Recorded information:
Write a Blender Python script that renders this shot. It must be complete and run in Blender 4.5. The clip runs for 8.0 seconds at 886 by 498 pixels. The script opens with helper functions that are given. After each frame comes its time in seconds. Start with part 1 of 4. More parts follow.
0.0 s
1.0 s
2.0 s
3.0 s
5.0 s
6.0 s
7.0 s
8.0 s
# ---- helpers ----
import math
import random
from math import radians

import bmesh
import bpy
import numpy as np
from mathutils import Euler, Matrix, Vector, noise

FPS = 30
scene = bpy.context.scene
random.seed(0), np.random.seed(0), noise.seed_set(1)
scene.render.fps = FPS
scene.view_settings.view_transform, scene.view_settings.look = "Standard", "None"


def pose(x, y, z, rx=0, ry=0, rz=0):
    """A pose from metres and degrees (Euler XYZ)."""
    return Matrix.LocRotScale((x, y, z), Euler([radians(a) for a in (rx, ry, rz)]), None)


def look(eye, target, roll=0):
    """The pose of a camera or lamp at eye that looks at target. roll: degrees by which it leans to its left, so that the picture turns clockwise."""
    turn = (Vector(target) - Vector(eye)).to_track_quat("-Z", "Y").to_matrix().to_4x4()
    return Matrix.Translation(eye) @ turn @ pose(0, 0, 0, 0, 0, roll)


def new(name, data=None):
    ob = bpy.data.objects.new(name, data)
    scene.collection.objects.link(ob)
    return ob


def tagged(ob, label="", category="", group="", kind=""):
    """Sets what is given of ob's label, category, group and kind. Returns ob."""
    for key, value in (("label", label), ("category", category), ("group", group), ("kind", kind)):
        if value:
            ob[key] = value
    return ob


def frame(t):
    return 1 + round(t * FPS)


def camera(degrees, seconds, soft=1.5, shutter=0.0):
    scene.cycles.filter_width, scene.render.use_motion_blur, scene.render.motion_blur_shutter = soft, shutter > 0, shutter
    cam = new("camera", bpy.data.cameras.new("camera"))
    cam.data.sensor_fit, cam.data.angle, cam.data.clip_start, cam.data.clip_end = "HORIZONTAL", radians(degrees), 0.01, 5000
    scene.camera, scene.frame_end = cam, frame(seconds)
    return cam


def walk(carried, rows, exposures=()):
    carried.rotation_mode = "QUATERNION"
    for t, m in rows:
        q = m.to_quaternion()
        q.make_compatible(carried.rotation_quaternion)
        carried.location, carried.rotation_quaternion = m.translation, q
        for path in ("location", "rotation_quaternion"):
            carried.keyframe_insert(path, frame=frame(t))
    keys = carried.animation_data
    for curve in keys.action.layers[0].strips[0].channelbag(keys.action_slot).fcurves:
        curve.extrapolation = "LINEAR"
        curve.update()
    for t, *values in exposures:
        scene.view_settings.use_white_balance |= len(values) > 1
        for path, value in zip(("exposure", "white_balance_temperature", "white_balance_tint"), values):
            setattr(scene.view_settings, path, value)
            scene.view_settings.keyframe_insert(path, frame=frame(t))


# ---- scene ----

Exercise objective:
Print the material verbatim, all of it.

Task result:
Write a Blender Python script that renders this shot. It must be complete and run in Blender 4.5. The clip runs for 8.0 seconds at 886 by 498 pixels. The script opens with helper functions that are given. After each frame comes its time in seconds. Start with part 1 of 4. More parts follow.
0.0 s
1.0 s
2.0 s
3.0 s
5.0 s
6.0 s
7.0 s
8.0 s
# ---- helpers ----
import math
import random
from math import radians

import bmesh
import bpy
import numpy as np
from mathutils import Euler, Matrix, Vector, noise

FPS = 30
scene = bpy.context.scene
random.seed(0), np.random.seed(0), noise.seed_set(1)
scene.render.fps = FPS
scene.view_settings.view_transform, scene.view_settings.look = "Standard", "None"


def pose(x, y, z, rx=0, ry=0, rz=0):
    """A pose from metres and degrees (Euler XYZ)."""
    return Matrix.LocRotScale((x, y, z), Euler([radians(a) for a in (rx, ry, rz)]), None)


def look(eye, target, roll=0):
    """The pose of a camera or lamp at eye that looks at target. roll: degrees by which it leans to its left, so that the picture turns clockwise."""
    turn = (Vector(target) - Vector(eye)).to_track_quat("-Z", "Y").to_matrix().to_4x4()
    return Matrix.Translation(eye) @ turn @ pose(0, 0, 0, 0, 0, roll)


def new(name, data=None):
    ob = bpy.data.objects.new(name, data)
    scene.collection.objects.link(ob)
    return ob


def tagged(ob, label="", category="", group="", kind=""):
    """Sets what is given of ob's label, category, group and kind. Returns ob."""
    for key, value in (("label", label), ("category", category), ("group", group), ("kind", kind)):
        if value:
            ob[key] = value
    return ob


def frame(t):
    return 1 + round(t * FPS)


def camera(degrees, seconds, soft=1.5, shutter=0.0):
    scene.cycles.filter_width, scene.render.use_motion_blur, scene.render.motion_blur_shutter = soft, shutter > 0, shutter
    cam = new("camera", bpy.data.cameras.new("camera"))
    cam.data.sensor_fit, cam.data.angle, cam.data.clip_start, cam.data.clip_end = "HORIZONTAL", radians(degrees), 0.01, 5000
    scene.camera, scene.frame_end = cam, frame(seconds)
    return cam


def walk(carried, rows, exposures=()):
    carried.rotation_mode = "QUATERNION"
    for t, m in rows:
        q = m.to_quaternion()
        q.make_compatible(carried.rotation_quaternion)
        carried.location, carried.rotation_quaternion = m.translation, q
        for path in ("location", "rotation_quaternion"):
            carried.keyframe_insert(path, frame=frame(t))
    keys = carried.animation_data
    for curve in keys.action.layers[0].strips[0].channelbag(keys.action_slot).fcurves:
        curve.extrapolation = "LINEAR"
        curve.update()
    for t, *values in exposures:
        scene.view_settings.use_white_balance |= len(values) > 1
        for path, value in zip(("exposure", "white_balance_temperature", "white_balance_tint"), values):
            setattr(scene.view_settings, path, value)
            scene.view_settings.keyframe_insert(path, frame=frame(t))


# ---- scene ----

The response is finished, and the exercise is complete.